Un proyecto de nación supuestamente soportado en la lucha antisubversiva, pero que en verdad ofrecía una idea de Estado y de orden social, político, económico y cultural con específicas características, que mantiene vigencia en grupos y movimientos políticos y en la seudo ideología uribista.
“… el histórico rechazo a la acción guerrillera sirvió de puente axiológico para legitimar las acciones y prácticas de un proyecto neoconservador agenciado y aupado por un conjunto de organizaciones, legales e ilegales, de fuerzas de poder local, regional y nacional (élites económicas y políticas), así como actores globales tales multinacionales, el sistema financiero nacional e internacional”.
El fenómeno paramilitar se podría concebir, entonces, como una estrategia de las élites para consolidar un modelo económico (neoliberal) y social, que con su expansión a zonas del territorio nacional donde el Estado históricamente ha estado ausente, propició procesos de exclusión y polarización social cada vez más fuertes. Un fenómeno que intensificó los procesos de confrontación, de expulsión de sus territorios de un número importante de colombianos y que tomó por mano propia acciones de justicia directa sobre los cuerpos de miles de personas.

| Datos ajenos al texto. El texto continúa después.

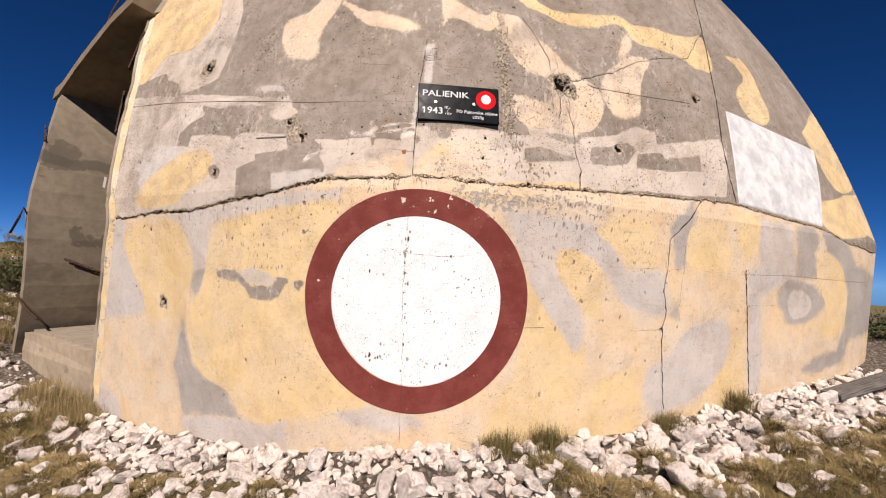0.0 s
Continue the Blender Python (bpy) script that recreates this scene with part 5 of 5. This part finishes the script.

Sobre el valor contrainsurgente, aupado desde el Estado y desde actores de la sociedad civil, como los medios de comunicación, se sumaron intereses de disímiles grupos de presión nacionales e internacionales, que vieron en el fenómeno paramilitar la oportunidad para agenciar un proyecto político, ideológico, cultural, económico, social y agrario de gran envergadura, con asiento en un modelo económico extractivo y liberal, en el sentido en que se necesita menos Estado y más Mercado, concepción con especial arraigo en un proceso de globalización en el que lo más importante es la circulación libre del capital, socavándose las soberanías estatal y popular y generando prácticas clientelizadas de los ciudadanos”[1].
[1] Ayala Osorio, Germán. Paramilitarismo en Colombia, más allá de un fenómeno de violencia política. Cali: UAO, Noviembre de 2011. ISBN 9789588713120.